### Direction
Repeat exactly the stretch of lines from the line containing "random.seed(0), np.random.seed(0), noise.seed_set(1)" through the line containing "pose from metres", both included, and nothing else.

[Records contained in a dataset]
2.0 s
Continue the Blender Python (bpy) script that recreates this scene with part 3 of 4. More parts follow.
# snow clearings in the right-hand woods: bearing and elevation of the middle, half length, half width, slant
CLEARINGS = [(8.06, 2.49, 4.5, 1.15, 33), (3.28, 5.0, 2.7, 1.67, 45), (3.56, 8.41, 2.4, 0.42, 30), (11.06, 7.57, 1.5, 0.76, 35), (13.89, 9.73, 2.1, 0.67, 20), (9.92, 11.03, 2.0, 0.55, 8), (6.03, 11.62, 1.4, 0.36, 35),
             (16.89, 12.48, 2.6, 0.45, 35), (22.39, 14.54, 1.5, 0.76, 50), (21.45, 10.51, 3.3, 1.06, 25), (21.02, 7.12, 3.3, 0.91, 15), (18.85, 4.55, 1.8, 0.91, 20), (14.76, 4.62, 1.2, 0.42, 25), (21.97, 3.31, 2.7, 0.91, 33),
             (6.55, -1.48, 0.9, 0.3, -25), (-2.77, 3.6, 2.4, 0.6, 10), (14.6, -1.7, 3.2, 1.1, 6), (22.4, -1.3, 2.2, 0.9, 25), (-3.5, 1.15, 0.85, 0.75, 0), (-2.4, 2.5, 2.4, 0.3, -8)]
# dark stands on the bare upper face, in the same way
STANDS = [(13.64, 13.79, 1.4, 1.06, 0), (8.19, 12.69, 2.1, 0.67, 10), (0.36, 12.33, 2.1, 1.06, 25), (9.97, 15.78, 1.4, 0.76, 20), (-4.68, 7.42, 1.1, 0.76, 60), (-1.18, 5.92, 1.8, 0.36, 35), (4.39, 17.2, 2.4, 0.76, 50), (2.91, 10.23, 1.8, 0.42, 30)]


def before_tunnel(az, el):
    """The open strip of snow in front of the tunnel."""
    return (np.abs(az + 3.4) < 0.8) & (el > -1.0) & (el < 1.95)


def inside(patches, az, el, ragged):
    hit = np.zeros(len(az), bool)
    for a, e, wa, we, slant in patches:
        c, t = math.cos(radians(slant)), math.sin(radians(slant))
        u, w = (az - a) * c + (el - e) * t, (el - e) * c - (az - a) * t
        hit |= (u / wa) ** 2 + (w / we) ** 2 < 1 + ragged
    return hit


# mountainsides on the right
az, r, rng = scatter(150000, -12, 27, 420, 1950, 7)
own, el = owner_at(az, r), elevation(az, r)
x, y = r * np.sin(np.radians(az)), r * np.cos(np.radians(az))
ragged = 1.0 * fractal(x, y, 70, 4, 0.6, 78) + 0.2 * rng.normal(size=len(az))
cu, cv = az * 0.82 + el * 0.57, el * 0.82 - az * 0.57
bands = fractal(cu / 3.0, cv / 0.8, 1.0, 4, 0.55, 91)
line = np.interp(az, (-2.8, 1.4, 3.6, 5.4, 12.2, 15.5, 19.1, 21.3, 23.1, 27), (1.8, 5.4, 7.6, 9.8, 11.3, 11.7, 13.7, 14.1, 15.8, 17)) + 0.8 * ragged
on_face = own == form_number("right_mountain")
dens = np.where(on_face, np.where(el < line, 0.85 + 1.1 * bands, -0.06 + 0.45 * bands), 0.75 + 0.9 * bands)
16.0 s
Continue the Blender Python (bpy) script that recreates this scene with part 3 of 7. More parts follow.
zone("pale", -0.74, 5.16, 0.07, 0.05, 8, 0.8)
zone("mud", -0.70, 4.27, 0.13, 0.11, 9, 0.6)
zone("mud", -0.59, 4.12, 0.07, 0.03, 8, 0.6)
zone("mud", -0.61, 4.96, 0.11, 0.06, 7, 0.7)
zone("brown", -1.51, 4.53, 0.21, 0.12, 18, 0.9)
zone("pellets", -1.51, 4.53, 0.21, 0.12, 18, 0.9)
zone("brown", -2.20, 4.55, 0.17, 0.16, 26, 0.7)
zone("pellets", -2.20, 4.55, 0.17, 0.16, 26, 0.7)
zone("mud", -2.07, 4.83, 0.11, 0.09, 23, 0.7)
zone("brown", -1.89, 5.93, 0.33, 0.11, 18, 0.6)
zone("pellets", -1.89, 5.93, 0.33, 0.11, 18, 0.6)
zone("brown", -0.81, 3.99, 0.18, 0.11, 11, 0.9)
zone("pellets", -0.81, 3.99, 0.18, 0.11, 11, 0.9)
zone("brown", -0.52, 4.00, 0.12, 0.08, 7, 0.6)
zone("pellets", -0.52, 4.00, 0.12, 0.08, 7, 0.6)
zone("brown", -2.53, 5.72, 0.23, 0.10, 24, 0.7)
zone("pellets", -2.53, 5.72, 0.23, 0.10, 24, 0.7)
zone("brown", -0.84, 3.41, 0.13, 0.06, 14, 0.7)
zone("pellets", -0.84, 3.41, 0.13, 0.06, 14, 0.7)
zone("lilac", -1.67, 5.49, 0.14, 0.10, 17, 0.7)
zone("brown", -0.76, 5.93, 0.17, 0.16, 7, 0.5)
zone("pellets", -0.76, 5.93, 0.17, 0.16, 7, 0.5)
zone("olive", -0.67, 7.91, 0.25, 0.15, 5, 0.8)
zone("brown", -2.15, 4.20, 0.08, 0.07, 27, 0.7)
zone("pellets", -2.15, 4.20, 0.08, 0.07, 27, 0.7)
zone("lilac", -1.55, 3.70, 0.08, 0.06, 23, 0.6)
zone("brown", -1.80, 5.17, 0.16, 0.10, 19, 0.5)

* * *

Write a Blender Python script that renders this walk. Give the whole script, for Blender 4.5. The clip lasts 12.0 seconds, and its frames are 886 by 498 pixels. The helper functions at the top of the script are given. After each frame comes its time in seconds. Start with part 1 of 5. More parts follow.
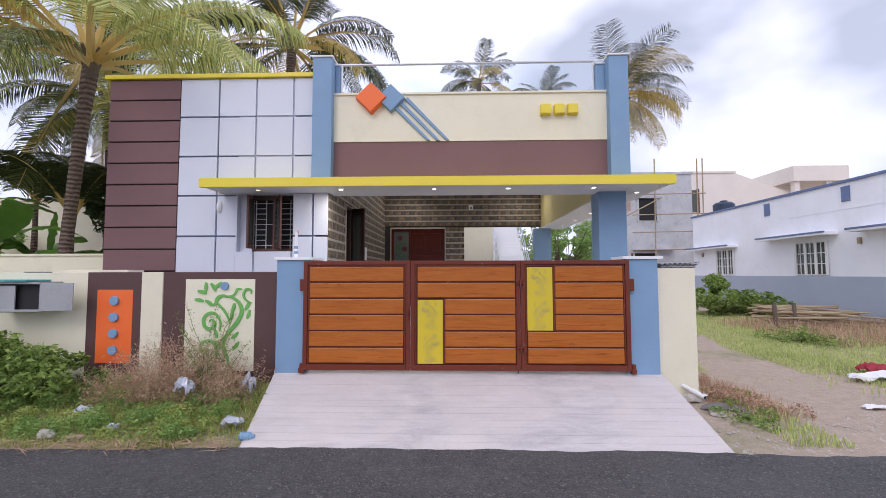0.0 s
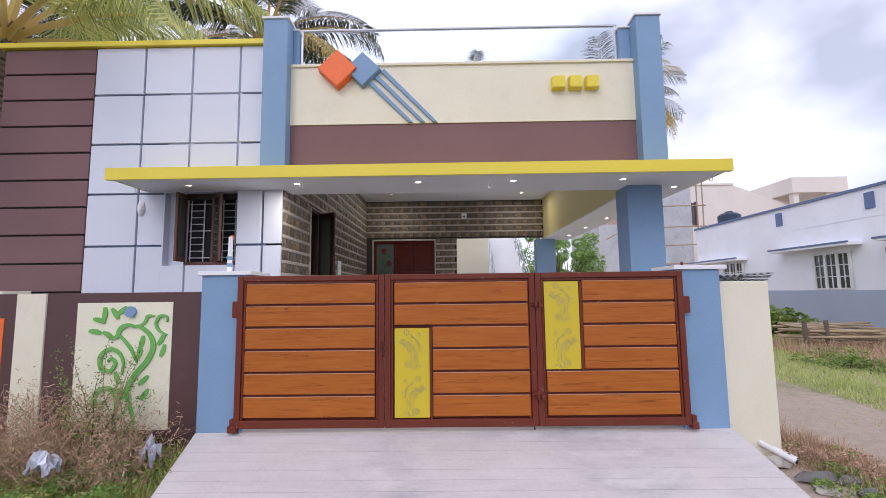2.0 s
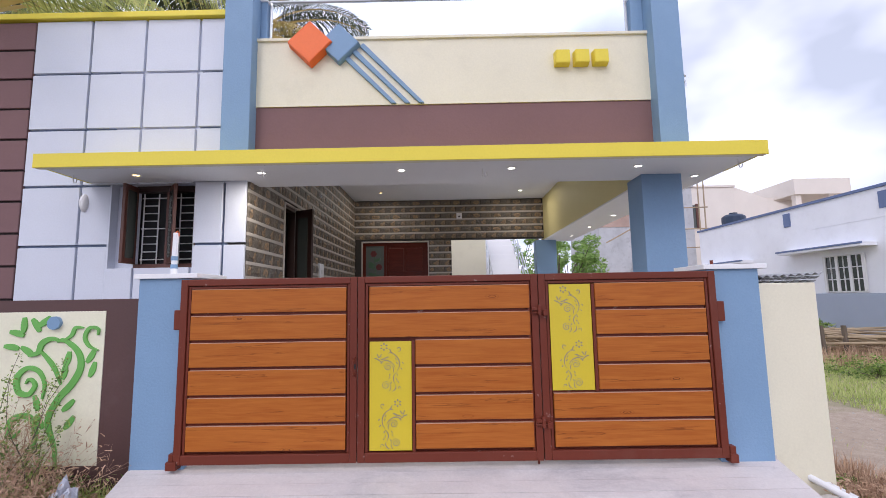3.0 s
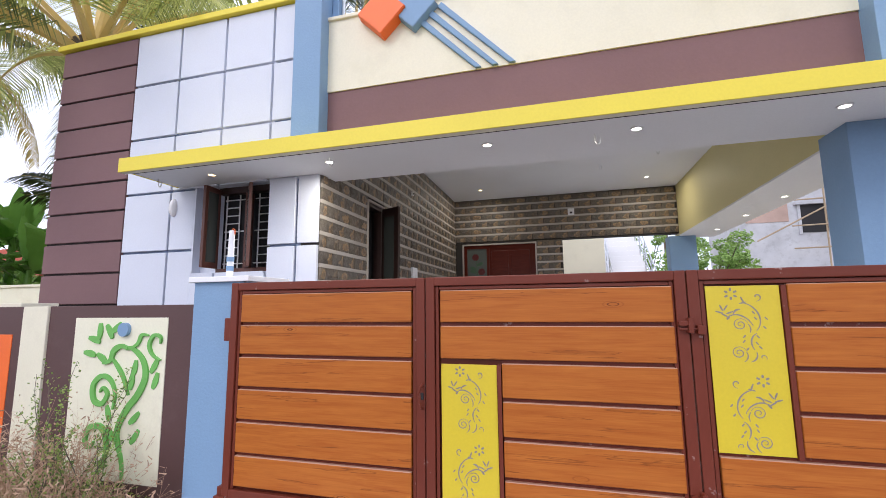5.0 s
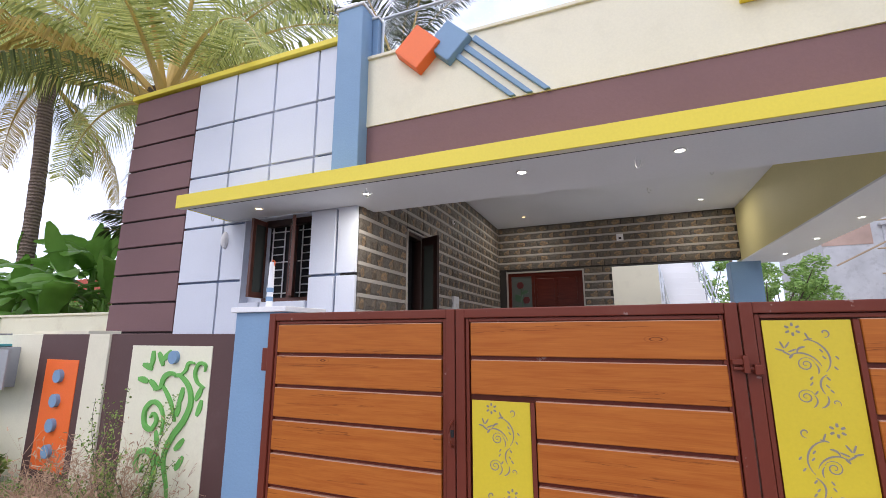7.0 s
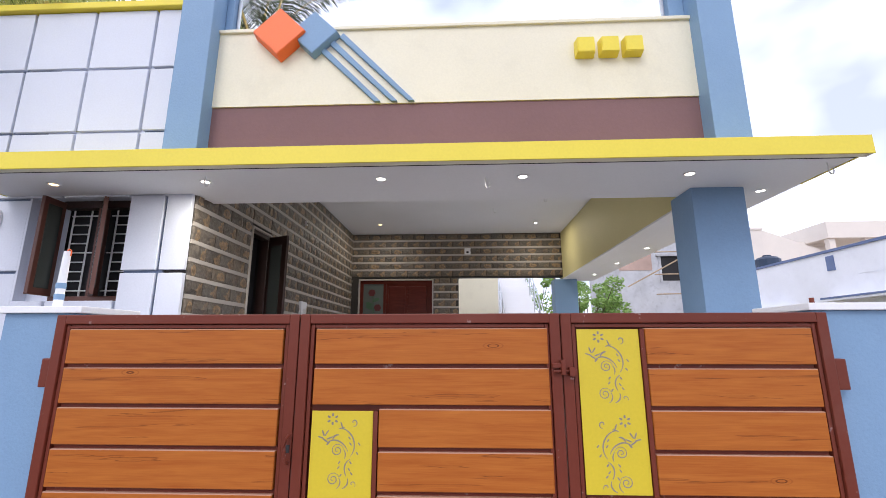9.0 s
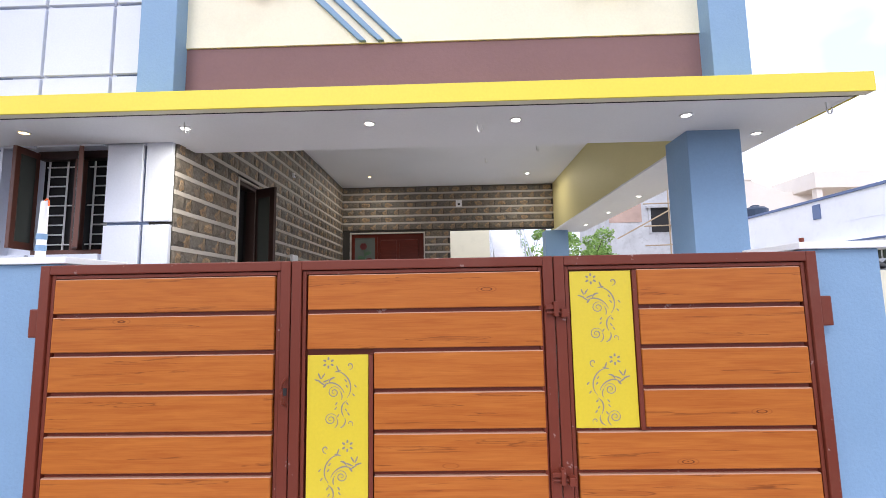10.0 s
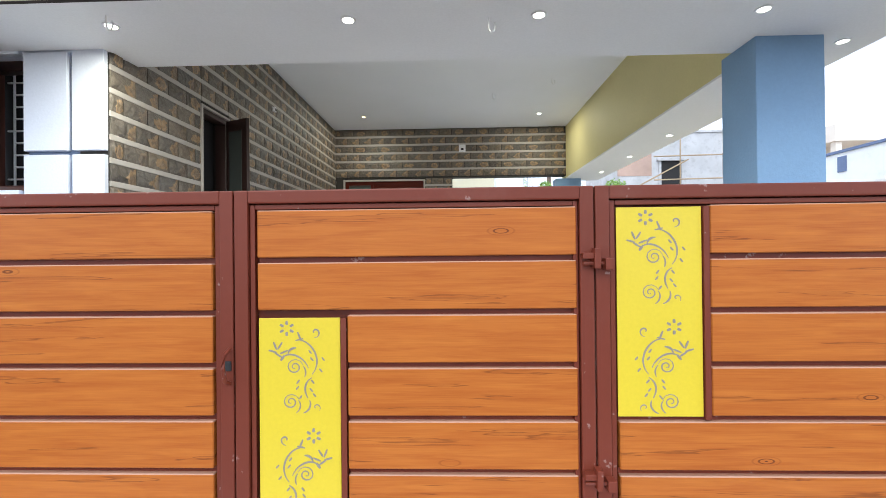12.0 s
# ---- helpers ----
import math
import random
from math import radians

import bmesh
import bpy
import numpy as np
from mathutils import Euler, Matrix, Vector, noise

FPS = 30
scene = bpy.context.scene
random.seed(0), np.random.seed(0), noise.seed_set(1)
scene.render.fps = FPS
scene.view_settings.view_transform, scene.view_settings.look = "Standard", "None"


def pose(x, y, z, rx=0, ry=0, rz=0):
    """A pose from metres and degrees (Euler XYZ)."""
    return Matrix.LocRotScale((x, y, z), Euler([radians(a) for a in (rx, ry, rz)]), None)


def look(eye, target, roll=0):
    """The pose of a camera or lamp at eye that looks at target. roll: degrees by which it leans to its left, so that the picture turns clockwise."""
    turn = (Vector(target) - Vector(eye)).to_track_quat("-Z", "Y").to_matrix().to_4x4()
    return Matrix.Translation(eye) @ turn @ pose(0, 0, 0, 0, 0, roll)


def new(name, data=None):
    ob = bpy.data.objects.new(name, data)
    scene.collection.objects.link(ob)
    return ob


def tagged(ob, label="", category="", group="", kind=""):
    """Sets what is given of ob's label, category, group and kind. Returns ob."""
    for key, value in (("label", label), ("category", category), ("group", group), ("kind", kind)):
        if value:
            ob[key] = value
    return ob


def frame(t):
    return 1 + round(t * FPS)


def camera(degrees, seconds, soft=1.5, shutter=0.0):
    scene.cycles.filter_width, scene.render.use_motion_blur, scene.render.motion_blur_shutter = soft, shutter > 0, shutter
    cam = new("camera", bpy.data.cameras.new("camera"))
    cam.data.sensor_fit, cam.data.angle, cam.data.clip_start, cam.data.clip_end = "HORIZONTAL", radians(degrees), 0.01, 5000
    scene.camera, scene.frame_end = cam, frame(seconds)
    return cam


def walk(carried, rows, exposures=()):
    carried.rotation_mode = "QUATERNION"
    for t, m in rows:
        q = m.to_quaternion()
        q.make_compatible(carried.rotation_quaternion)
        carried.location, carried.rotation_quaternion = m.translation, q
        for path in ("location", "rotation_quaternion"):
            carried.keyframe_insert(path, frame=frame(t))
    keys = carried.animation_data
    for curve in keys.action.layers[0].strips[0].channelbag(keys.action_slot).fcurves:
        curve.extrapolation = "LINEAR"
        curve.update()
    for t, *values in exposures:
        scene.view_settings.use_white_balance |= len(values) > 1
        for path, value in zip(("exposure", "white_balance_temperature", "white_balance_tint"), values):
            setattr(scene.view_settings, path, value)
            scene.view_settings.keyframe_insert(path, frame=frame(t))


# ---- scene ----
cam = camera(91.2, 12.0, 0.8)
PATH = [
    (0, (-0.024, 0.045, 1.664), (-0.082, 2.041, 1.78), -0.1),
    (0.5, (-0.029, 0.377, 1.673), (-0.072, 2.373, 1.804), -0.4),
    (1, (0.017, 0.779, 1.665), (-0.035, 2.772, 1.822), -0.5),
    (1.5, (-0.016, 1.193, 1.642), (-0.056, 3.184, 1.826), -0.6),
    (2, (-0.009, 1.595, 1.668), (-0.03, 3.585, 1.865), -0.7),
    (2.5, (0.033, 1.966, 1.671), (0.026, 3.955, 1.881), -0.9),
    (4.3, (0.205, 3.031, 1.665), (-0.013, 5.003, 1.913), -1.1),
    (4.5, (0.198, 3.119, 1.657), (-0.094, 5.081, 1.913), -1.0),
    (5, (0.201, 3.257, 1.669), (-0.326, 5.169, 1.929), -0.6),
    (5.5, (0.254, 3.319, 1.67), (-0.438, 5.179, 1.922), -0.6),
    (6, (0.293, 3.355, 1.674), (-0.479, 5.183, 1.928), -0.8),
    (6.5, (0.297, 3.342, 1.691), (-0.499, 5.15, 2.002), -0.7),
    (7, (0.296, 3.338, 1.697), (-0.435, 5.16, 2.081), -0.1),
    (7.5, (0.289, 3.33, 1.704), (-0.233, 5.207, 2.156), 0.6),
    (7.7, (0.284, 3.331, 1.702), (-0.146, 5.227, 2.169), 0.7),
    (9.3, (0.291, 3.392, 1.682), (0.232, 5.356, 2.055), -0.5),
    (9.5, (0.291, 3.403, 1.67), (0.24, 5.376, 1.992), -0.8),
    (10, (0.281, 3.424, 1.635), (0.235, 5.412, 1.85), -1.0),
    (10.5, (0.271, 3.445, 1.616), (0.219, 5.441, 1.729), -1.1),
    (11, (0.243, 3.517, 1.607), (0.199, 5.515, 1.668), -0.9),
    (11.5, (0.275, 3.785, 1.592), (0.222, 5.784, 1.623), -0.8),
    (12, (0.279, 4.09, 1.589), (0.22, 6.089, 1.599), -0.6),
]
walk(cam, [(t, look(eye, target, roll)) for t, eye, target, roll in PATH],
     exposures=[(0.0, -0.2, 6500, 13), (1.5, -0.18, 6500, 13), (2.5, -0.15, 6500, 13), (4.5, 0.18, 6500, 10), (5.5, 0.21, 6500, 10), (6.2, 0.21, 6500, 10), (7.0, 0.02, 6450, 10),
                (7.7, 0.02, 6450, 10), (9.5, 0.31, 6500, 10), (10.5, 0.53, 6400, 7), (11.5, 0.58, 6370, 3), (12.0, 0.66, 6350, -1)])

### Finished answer
random.seed(0), np.random.seed(0), noise.seed_set(1)
scene.render.fps = FPS
scene.view_settings.view_transform, scene.view_settings.look = "Standard", "None"


def pose(x, y, z, rx=0, ry=0, rz=0):
    """A pose from metres and degrees (Euler XYZ)."""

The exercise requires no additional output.